STATED PROBLEM
An exact reproduction of the records is required, with all images left out.

SUPPLIED MATERIAL
+-------+

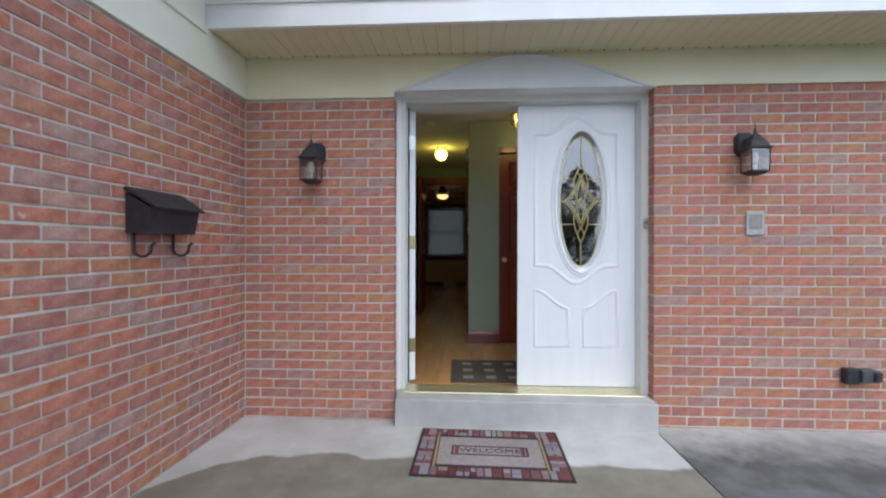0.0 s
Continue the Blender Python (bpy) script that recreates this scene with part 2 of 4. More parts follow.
thin.inputs[0].default_value, blend.inputs[0].default_value = (0.78, 0.78, 0.74, 1), 0.5
socket(blind_m.node_tree, lets["Principled BSDF"].outputs[0], blend.inputs[1])
socket(blind_m.node_tree, thin.outputs[0], blend.inputs[2])
socket(blind_m.node_tree, blend.outputs[0], lets["Material Output"].inputs[0])
shade_m = surface("roller_shade", (0.26, 0.25, 0.23), (0.33, 0.32, 0.30), 30, 0.8, 0.1, stain=0.05)
plate_m = surface("pewter_plate", (0.38, 0.40, 0.40), (0.50, 0.52, 0.52), 15, 0.5, 0.1, metal=0.3)
mat_dark = surface("mat_rubber", (0.085, 0.072, 0.063), (0.13, 0.112, 0.098), 60, 0.9, 0.6, fine=300)
mat_light = surface("mat_square", (0.30, 0.275, 0.235), (0.39, 0.36, 0.31), 60, 0.9, 0.5, fine=300)
weave_m = surface("mat_ground", (0.030, 0.018, 0.02), (0.05, 0.03, 0.034), 70, 0.9, 0.5, fine=300)
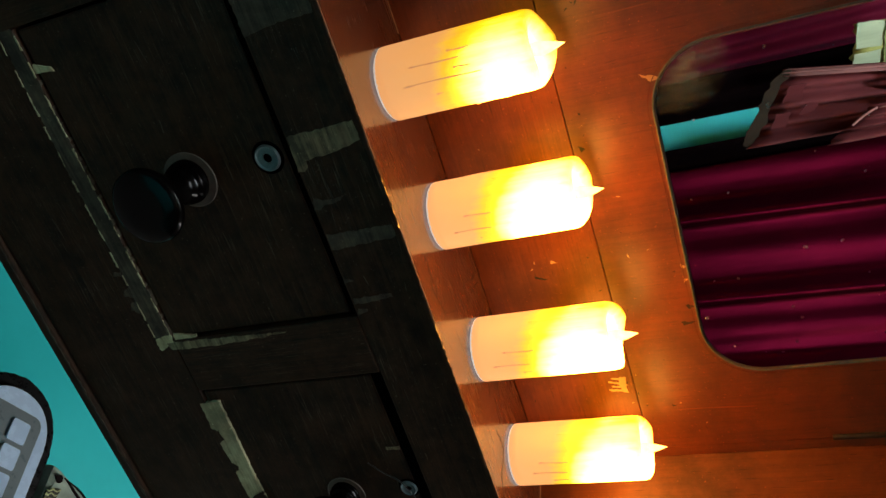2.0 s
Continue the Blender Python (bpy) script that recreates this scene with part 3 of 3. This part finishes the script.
for i, (pts, mat) in enumerate((
        ([(0.176, 0.186), (0.180, 0.199), (0.184, 0.203), (0.183, 0.194)], chip_wood),
        ([(0.352, 0.1865), (0.356, 0.1905), (0.358, 0.1865)], chip_wood),
        ([(0.366, 0.1865), (0.369, 0.1900), (0.371, 0.1865)], chip_wood),
        ([(0.394, 0.182), (0.397, 0.191), (0.399, 0.185)], dark_scar),
        ([(0.412, 0.176), (0.414, 0.190), (0.4165, 0.178)], dark_scar),
        ([(0.132, 0.340), (0.134, 0.352), (0.151, 0.351), (0.151, 0.349), (0.135, 0.350), (0.1335, 0.340)], dark_scar),
        ([(0.226, 0.124), (0.229, 0.130), (0.232, 0.126)], dark_scar),
        ([(0.505, 0.150), (0.5065, 0.156), (0.508, 0.150)], dark_scar))):
    part("chip", ragged(pts, CY - 0.0002, CY + 0.001, 60 + i, 0.0006, 0.0015), mat, door)


# pale dust in the corners of the shelf
dust_mat = plain("pale_dust", (0.30, 0.19, 0.12), 0.9, 0, 0.4, 300, 0.3)


def dust_line(p, q, w, seed):
    """A broken ridge of dust along a joint of the shelf."""
    r2 = random.Random(seed)
    p, q = Vector(p), Vector(q)
    d = (q - p).normalized()
    nrm = Vector((-d.y, d.x))
    n = int((q - p).length / 0.003)
    a = [p.lerp(q, k / n) + nrm * w * r2.uniform(0.2, 1.0) for k in range(n + 1)]
    b = [p.lerp(q, k / n) - nrm * w * r2.uniform(0.2, 1.0) for k in range(n, -1, -1)]
    part("dust", prism([(v.x, v.y) for v in a + b], "z", 0.0, 0.0006), dust_mat, table)


dust_line((0.002, 0.0035), (0.0635, BACKY - 0.0012), 0.0007, 1)
dust_line((0.066, BACKY - 0.0012), (0.095, BACKY - 0.0012), 0.0007, 2)
dust_line((0.5695, BACKY - 0.001), (W - 0.003, 0.0035), 0.0007, 3)
dust_line((0.006, 0.0010), (0.16, 0.0010), 0.0005, 4)
dust_line((0.22, 0.0010), (0.31, 0.0010), 0.0005, 5)
dust_line((0.40, 0.0010), (0.55, 0.0010), 0.0004, 6)


def thread(name, cx, cy, spread, seed, mat):
    """One loose hair, thin and curly, that lies on the shelf."""
    r2 = random.Random(seed)
    cu = bpy.data.curves.new(name, "CURVE")
    cu.dimensions, cu.bevel_depth, cu.bevel_resolution = "3D", 0.00016, 1
    sp = cu.splines.new("NURBS")
    sp.points.add(11)
    a = r2.uniform(0, 6.28)
    x, y = cx, cy
    for i, pt in enumerate(sp.points):
        a += r2.uniform(-0.9, 1.1)
        x, y = x + spread * math.cos(a), y + spread * math.sin(a)
        pt.co = (min(max(x, 0.01), 0.62), min(max(y, 0.004), 0.118), 0.0004, 1)
    sp.use_endpoint_u, sp.order_u = True, 4
    ob = new(name, cu)
    cu.materials.append(mat)
    return tagged(ob, "thin dark curly hair lying on the shelf", "thread", "threads on the shelf")


for i, (hx, hy) in enumerate(((0.435, 0.060), (0.442, 0.075), (0.450, 0.045), (0.430, 0.085), (0.330, 0.090), (0.320, 0.070), (0.455, 0.070), (0.335, 0.055))):
    thread("thread", hx, hy, 0.0085, 300 + i, dark_scar)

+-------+

ANSWER TO THE PROBLEM
0.0 s
Continue the Blender Python (bpy) script that recreates this scene with part 2 of 4. More parts follow.
thin.inputs[0].default_value, blend.inputs[0].default_value = (0.78, 0.78, 0.74, 1), 0.5
socket(blind_m.node_tree, lets["Principled BSDF"].outputs[0], blend.inputs[1])
socket(blind_m.node_tree, thin.outputs[0], blend.inputs[2])
socket(blind_m.node_tree, blend.outputs[0], lets["Material Output"].inputs[0])
shade_m = surface("roller_shade", (0.26, 0.25, 0.23), (0.33, 0.32, 0.30), 30, 0.8, 0.1, stain=0.05)
plate_m = surface("pewter_plate", (0.38, 0.40, 0.40), (0.50, 0.52, 0.52), 15, 0.5, 0.1, metal=0.3)
mat_dark = surface("mat_rubber", (0.085, 0.072, 0.063), (0.13, 0.112, 0.098), 60, 0.9, 0.6, fine=300)
mat_light = surface("mat_square", (0.30, 0.275, 0.235), (0.39, 0.36, 0.31), 60, 0.9, 0.5, fine=300)
weave_m = surface("mat_ground", (0.030, 0.018, 0.02), (0.05, 0.03, 0.034), 70, 0.9, 0.5, fine=300)
2.0 s
Continue the Blender Python (bpy) script that recreates this scene with part 3 of 3. This part finishes the script.
for i, (pts, mat) in enumerate((
        ([(0.176, 0.186), (0.180, 0.199), (0.184, 0.203), (0.183, 0.194)], chip_wood),
        ([(0.352, 0.1865), (0.356, 0.1905), (0.358, 0.1865)], chip_wood),
        ([(0.366, 0.1865), (0.369, 0.1900), (0.371, 0.1865)], chip_wood),
        ([(0.394, 0.182), (0.397, 0.191), (0.399, 0.185)], dark_scar),
        ([(0.412, 0.176), (0.414, 0.190), (0.4165, 0.178)], dark_scar),
        ([(0.132, 0.340), (0.134, 0.352), (0.151, 0.351), (0.151, 0.349), (0.135, 0.350), (0.1335, 0.340)], dark_scar),
        ([(0.226, 0.124), (0.229, 0.130), (0.232, 0.126)], dark_scar),
        ([(0.505, 0.150), (0.5065, 0.156), (0.508, 0.150)], dark_scar))):
    part("chip", ragged(pts, CY - 0.0002, CY + 0.001, 60 + i, 0.0006, 0.0015), mat, door)


# pale dust in the corners of the shelf
dust_mat = plain("pale_dust", (0.30, 0.19, 0.12), 0.9, 0, 0.4, 300, 0.3)


def dust_line(p, q, w, seed):
    """A broken ridge of dust along a joint of the shelf."""
    r2 = random.Random(seed)
    p, q = Vector(p), Vector(q)
    d = (q - p).normalized()
    nrm = Vector((-d.y, d.x))
    n = int((q - p).length / 0.003)
    a = [p.lerp(q, k / n) + nrm * w * r2.uniform(0.2, 1.0) for k in range(n + 1)]
    b = [p.lerp(q, k / n) - nrm * w * r2.uniform(0.2, 1.0) for k in range(n, -1, -1)]
    part("dust", prism([(v.x, v.y) for v in a + b], "z", 0.0, 0.0006), dust_mat, table)


dust_line((0.002, 0.0035), (0.0635, BACKY - 0.0012), 0.0007, 1)
dust_line((0.066, BACKY - 0.0012), (0.095, BACKY - 0.0012), 0.0007, 2)
dust_line((0.5695, BACKY - 0.001), (W - 0.003, 0.0035), 0.0007, 3)
dust_line((0.006, 0.0010), (0.16, 0.0010), 0.0005, 4)
dust_line((0.22, 0.0010), (0.31, 0.0010), 0.0005, 5)
dust_line((0.40, 0.0010), (0.55, 0.0010), 0.0004, 6)


def thread(name, cx, cy, spread, seed, mat):
    """One loose hair, thin and curly, that lies on the shelf."""
    r2 = random.Random(seed)
    cu = bpy.data.curves.new(name, "CURVE")
    cu.dimensions, cu.bevel_depth, cu.bevel_resolution = "3D", 0.00016, 1
    sp = cu.splines.new("NURBS")
    sp.points.add(11)
    a = r2.uniform(0, 6.28)
    x, y = cx, cy
    for i, pt in enumerate(sp.points):
        a += r2.uniform(-0.9, 1.1)
        x, y = x + spread * math.cos(a), y + spread * math.sin(a)
        pt.co = (min(max(x, 0.01), 0.62), min(max(y, 0.004), 0.118), 0.0004, 1)
    sp.use_endpoint_u, sp.order_u = True, 4
    ob = new(name, cu)
    cu.materials.append(mat)
    return tagged(ob, "thin dark curly hair lying on the shelf", "thread", "threads on the shelf")


for i, (hx, hy) in enumerate(((0.435, 0.060), (0.442, 0.075), (0.450, 0.045), (0.430, 0.085), (0.330, 0.090), (0.320, 0.070), (0.455, 0.070), (0.335, 0.055))):
    thread("thread", hx, hy, 0.0085, 300 + i, dark_scar)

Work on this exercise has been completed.